The balance in the paradox: Glantzman explores the undefinable

 

“Untitled,” 1996. Super sculpey. 5½ x 8½ x 3”

Joanna Hamer | Staff Writer

At the center of each piece of art is a paradox, a tension between two opposing forces that simultaneously negate and define each other.

“Yin-yang is a good way to describe it,” said Judy Glantzman, a painter teaching at the School of Art this week. “One thing is a negative space for the other. There’s a perpetual back-and-forth, and in that, there’s a space for meaning.”

Glantzman is speaking at 7 p.m. tonight in the Hultquist Center, giving a talk she has never before given.

“I’ll just put up image after image and try to use visual information to tell you what that means to me,” she said.

She will not structure her talk chronologically or thematically, but rather will use the assorted slides to prove her belief that the balance of a paradox is at the heart of all work.

Glantzman teaches at the Rhode Island School of Design, where she received her undergraduate degree in fine arts. Originally from Long Island, she began coming to Chautauqua to teach in the School of Art in 1989. After having spent several summers away, she is back for the first time in 10 years.

“Honestly, it’s remarkably the same in a very sweet way,” Glantzman said.

But her School of Art students’ class is anything but the same.

“I don’t want everybody to do the same thing, because I am confident that if everybody does the same thing, they will not yield individual results,” she said. “I don’t think everyone needs to learn about gravity, because if everyone learned about gravity, then no one would make sculptures without gravity.”

Glantzman espouses an open approach to teaching, dwelling on the skills or interests of her individual students.

“I’m trying to give the trellis to support their vine.
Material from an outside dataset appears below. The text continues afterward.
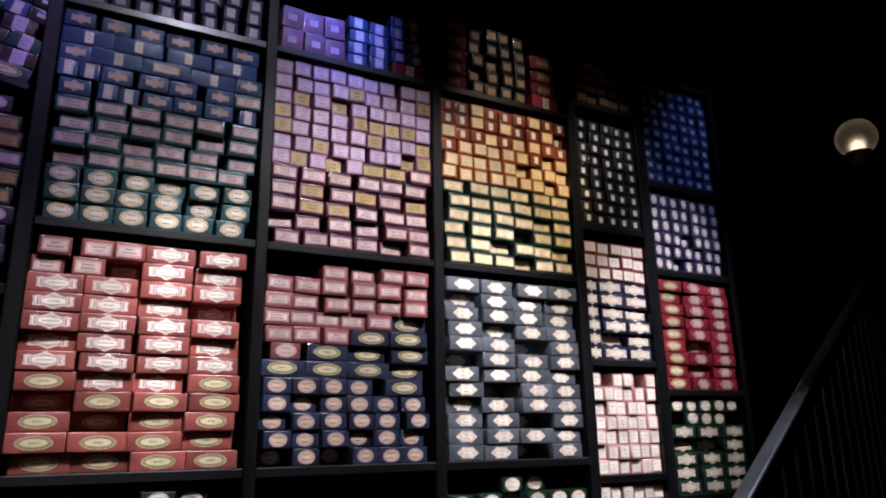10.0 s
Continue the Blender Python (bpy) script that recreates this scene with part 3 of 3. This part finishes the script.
rows(EAST, "lilac and plum boxes", *b[3], 2.325, 0.0632, {"p": ("plum_rect", 0.100), "g": ("plum_gold", 0.100), "l": ("lilac_rect", 0.070), "y": ("lilac_gold", 0.070)}, """p75 p185 p285 p390 p503< p617
p43< p154 p277 p397< p519 p614
p54 g162 g269 p387 p506 p606
p55 g162 p285 g382 p488 g611<
p54 p168 p272 p397 p496 p604
l29 y107 l182 y251< l334 g418 g516 p627
l41 l122 y193 l279 l345 l433 l505 y576< y643
y30 l108 l190 l268 l346 y420 l500 l583 y657
y33 l112 l192 l270 y355 y432 y498 y571 l656
l33 y108 l192 y270< l352 l429 l500 l575 l646
l37 l123 l189 l267 y336 l410 l487 l574 y643
l33 l110 l186 l254 l333 l402 l476 l579 l650""", tilt=1.3)
rows(EAST, "rose and navy boxes", *b[3], 1.536, 0.0610, {"m": ("navy_medal", 0.102), "W": ("navy_wreath", 0.160), "k": ("rose_medal", 0.110), "q": ("rose_label", 0.101)}, """m69<< m176 m287<< m398 m497 m599
m70 m173 m282 m380< m480 m593<
m50< m171 m273 m385 m483 m612
m62 m163< m274 m373 m475 m591
m64 m168 m268 m371 W549
W66 W240 W398 W565<
k88 W243 W402< W578
q61 q162 q277 W411 W567
q37 q147 q246< q339< q442 W577<
q54 q156 q279 q385 q490 q601
q56 q157 q263 q384 q487 q606
q273< q387< q500 q606""", tilt=0.9)
rows(EAST, "black boxes low in the middle bay", *b[3], 1.10, 0.0625, {"N": ("black_ornate", 0.150), "W": ("navy_wreath", 0.155)}, "N90 N260 N430 N590\nN95 N255 N420 N600\nW80 W250 N425 N590\nW110 W290 N455 N600")
fill(EAST, "lilac boxes near the ceiling", b[3][0] + 0.01, b[3][0] + 0.29, 3.13, [("periwinkle", 3, 2, 0.098, 0.95)], tilt=2)
fill(EAST, "small blue boxes near the ceiling", b[3][0] + 0.29, b[3][0] + 0.48, 3.13, [("teal_square", 2, 4, 0.056, 0.9)], tilt=2)
rows(EAST, "small blue boxes near the ceiling", b[3][0] + 0.48, b[3][1], 3.13, 0.058, {"r": ("red_window", 0.16), "t": ("teal_square", 0.070), "n": ("indigo_square", 0.072)}, "r95\nn50 n130\nn48 t132\nt45 n125\nn50 t120", tilt=2)
rows(EAST, "green and orange boxes", *b[4], 2.325, 0.0625, {"G": ("green_rect", 0.105), "o": ("orange_square", 0.074), "r": ("orange_small", 0.074)}, """G87 G196 G302 G408< G518 G623
G74 G187 G297< G412 G512 G619<
G63 G192 G311 G413<< G516 G633
G88 G200 G309 G425 G518< G628
G93 G197 G309 G407 G519 G621
G63 G188 G294 G403 G516 G614
o41 o130 o199 o282 o356 o434 o511 o581< o654
o54 o133 o202 o277 o348 o426< o506 o587 o652<
r44 o128 o198 o272 o349 o432 r493 o570< o663
o46 r111 r189 o268 r330 o408 o492 r580 r647
r40 r107 o191 r256 o340 r407 r491 o567 r641<
r43 r112 o195 r262 r346 r414 o500 r567 r666""", tilt=1.2)
rows(EAST, "slate boxes with pointed labels", *b[4], 1.536, 0.0610, {"h": ("slate_hexagon", 0.157)}, """h94 h257 h418<<< h588
h94 h265 h426 h591<
h98 h272 h434<<< h604
h96< h247 h440 h596
h103 h267<<< h445 h595
h79 h268 h420 h585<
h93<< h259 h432 h600
h109 h256 h418<< h604
h103 h266< h431 h591
h88 h266 h421 h590<
h88< h260 h422< h593<
h94 h261 h445 h603""")
rows(EAST, "green boxes low in the bay", *b[4], 1.10, 0.0625, {"N": ("green_white", 0.150), "o": ("green_medal", 0.100)}, "N90 N260 N430 N590\nN95 N255 N420 N600\nN80 N250 N425 N590\nN85 N300< N430 N580\no70 o200 o310< o420 o530 o620\no305 o425<")
rows(EAST, "red boxes near the ceiling", b[4][0], b[4][1], 3.13, 0.070, {"R": ("red_slab", 0.135), "k": ("black_stack", 0.062), "C": ("red_window", 0.150), "c": ("red_slab", 0.150)}, "R75 k200 k275 k350 k430 C570\nR78 k195< k285 k365 k432 c570\nR74 k205 k290< k362 k435 c572\nR76 k200< k282 k350 k436 c568\nR75 k205< k280 k345 k430", tilt=2.5)
rows(EAST, "small black boxes with tiny labels", *b[5], 2.59, 0.060, {"a": ("black_chip", 0.070)}, columns((5, 0.40), "a", 9, 0.010, 0.0))
rows(EAST, "orange and navy boxes", *b[5], 1.955, 0.0615, {"N": ("navy_white", 0.145), "n": ("navy_white", 0.075), "o": ("orange_blush", 0.074)}, "n30 N150 N320\nn28 N148< N318\nn30 N160 N330\nn26 N165 N328<\nn30 N150 N325\nn28 N150 N330\no40 o120 o200 o275 o355\no35 o110 o190 o270 o350\no45 o125 o210 o290 o362", tilt=0.8)
fill(EAST, "blush boxes with white labels", *b[5], 1.46, [("blush_square", 6, 7, 0.0625, 0.92)])
fill(EAST, "blush boxes with white labels", *b[5], 1.10, [("blush_square", 6, 5, 0.0625, 0.92)])
rows(EAST, "dark blue boxes", *b[6], 2.87, 0.062, {"a": ("blue_chip", 0.066)}, columns((7, 0.48), "a", 9, 0.004, 0.05))
rows(EAST, "indigo boxes with round labels", *b[6], 2.41, 0.066, {"a": ("blue_oval", 0.066)}, columns((7, 0.48), "a", 6, 0.004, 0.05))
rows(EAST, "crimson boxes", *b[6], 1.83, 0.0592, {"y": ("crimson_oval", 0.155), "p": ("crimson_hexagon", 0.155)}, "\n".join(["y85 p250 p410", "y80 p245< p405", "y90 p255 p408", "y82 p240< p405", "y86 p255 p410", "y84 p250 p408", "y88 p252 p406", "y70 p250 p404", "y85 p250 p402"]))
rows(EAST, "dark green boxes", *b[6], 1.36, 0.0612, {"N": ("green_white", 0.155), "o": ("green_medal", 0.088)}, "N85 N250 N410\nN80 N245 N405\nN85 N250 N410\nN82< N248< N408\nN84 N250 N410\no150 o240 o330\no60 o150 o240 o330 o420")
fill(EAST, "black boxes above the narrow bay", *b[5], 3.22, [("dark_rect", 5, 4, 0.06, 0.9)])


# ---- stair rail and globe lamp at the end of the shelving ----
def bar(name, a, b, wide, deep, material, parent, bevel=0.006):
    a, b = Vector(a), Vector(b)
    bm = block((wide, deep, (b - a).length), bevel)
    bmesh.ops.translate(bm, verts=bm.verts[:], vec=(0, -deep / 2, 0))
    bmesh.ops.transform(bm, matrix=Matrix.Translation(a) @ (b - a).to_track_quat("Z", "Y").to_matrix().to_4x4(), verts=bm.verts[:])
    return part(name, bm, material, parent)


rail = tagged(new("stair_rail"), "dark metal stair rail with slim posts", "railing")
LOW, HIGH = Vector((1.431, -1.114, 1.04)), Vector((2.70, -4.22, 2.40))
along = (HIGH - LOW).normalized()
over = along.cross(Vector((0, 0, 1))).normalized()
rise = over.cross(along)
turned = Matrix((over, along, rise)).transposed().to_4x4()
bm = block((0.046, (HIGH - LOW).length, 0.062), 0.007, 3)
bmesh.ops.transform(bm, matrix=Matrix.Translation(LOW) @ turned, verts=bm.verts[:])
part("handrail", bm, IRON, rail, "worn grey metal handrail")
for i in range(22):
    p = LOW.lerp(HIGH, 0.02 + 0.96 * i / 21)
    wide = 0.032 if i in (0, 21) else 0.014
    bar("post" if i in (0, 21) else "baluster", (p.x, p.y, 0.0), (p.x, p.y, p.z + 0.012), wide, wide, BACK, rail, 0.003)

lamp = tagged(new("globe_lamp"), "frosted glass globe lamp on a dark wall bracket", "lamp")
lamp.location = (2.747, -4.397, 3.276)
bm = bmesh.new()
bmesh.ops.create_uvsphere(bm, u_segments=40, v_segments=24, radius=0.112)
for f in bm.faces:
    f.smooth = True
part("globe", bm, OPAL, lamp)
bm = bmesh.new()
bmesh.ops.create_uvsphere(bm, u_segments=20, v_segments=14, radius=0.028)
for v in bm.verts:
    v.co.z = v.co.z * 1.3 - 0.045
for f in bm.faces:
    f.smooth = True
part("bulb", bm, BULB, lamp, "glowing warm bulb")
bm = bmesh.new()
bmesh.ops.create_cone(bm, cap_ends=True, segments=24, radius1=0.035, radius2=0.07, depth=0.07)
bmesh.ops.translate(bm, verts=bm.verts[:], vec=(0, 0, -0.125))
part("holder", bm, IRON, lamp)
bar("bracket", (0, 0, -0.155), (0.35, -0.25, -0.30), 0.03, 0.03, BACK, lamp)
bar("wall_arm", (0.35, -0.25, -0.30), (2.253, -0.25, -0.30), 0.035, 0.035, BACK, lamp)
And if you choose a big trellis or a little trellis, it’s going to dictate what kind of vine it is,” she said. “You don’t say a big trellis is better or worse — it would be really great to say, ‘Look what happens when the trellis is little.’”

Teaching helps Glantzman to put words around the ideas she paints, and painting helps her understand the paradoxes she wants to explore in the classroom. On the first day of class, she assigned her students atypical homework: to make five images that explore a polarity.

“You go from black and white to white and black, and you go through all the stages in between,” she said. “So you take this idea and you try, in very small incremental stages, to riff on it, to understand what it is.”

That inversion of contrast — whether in materials, size, color, subject, realism of representation or any number of other specifiable qualities — provides a process to dig into Glantzman’s idea of paradox.

It is like balancing in the middle of a see-saw, she said. You hold both ideas in your mind, and both are true, but for one fleeting minute, you are suspended between the two poles, accepting both and understanding where they meet.

“The question the student is asking is ‘What does decay look like?’” she said, “and while they focus on this question, the real question of mortality might be being examined, on an unconscious level.”

Glantzman’s own work combines horror with attraction, containing representational images in an abstract and detached setting.

“The imagery is often jarring and disturbing, but the way that it’s made is different — maybe the colors are seductive,” she said.

Those abutting and contrasting elements found a particular voice in her newest work, the War Series, inspired by seeing Picasso’s “Guernica” on a residency in Spain. She combines ephemera of war, such as guns, teeth and bones, with a physical sensation of disturbance and rupture embodied in her layers of torn paper collaged and torn again.

“My process is as if I am in battle with the drawings,” Glantzman said in an artist’s statement for the work.

The chance to portray something unfamiliar helped Glantzman to step outside herself, to visualize from a close vantage point the pull between diametrically opposed poles too distant to see.

“Like not being able to smell your own smell, the physical manifestation of the artwork allows the artist to externalize and examine the ‘stars align’ moment that has somehow captured the fleeting moment of clarity,” she said.

Glantzman said she believes art answers no questions and illustrates no ideas, but only raises more questions and presenting metaphors to outline a truth that can only be understood circumspectly and temporarily.

“The truth is fleeting and by nature indefinable,” she said. “As an artist, though articulating the opposites, the two sides of a coin, the impossible to coexist, we make a space for the unspeakable.”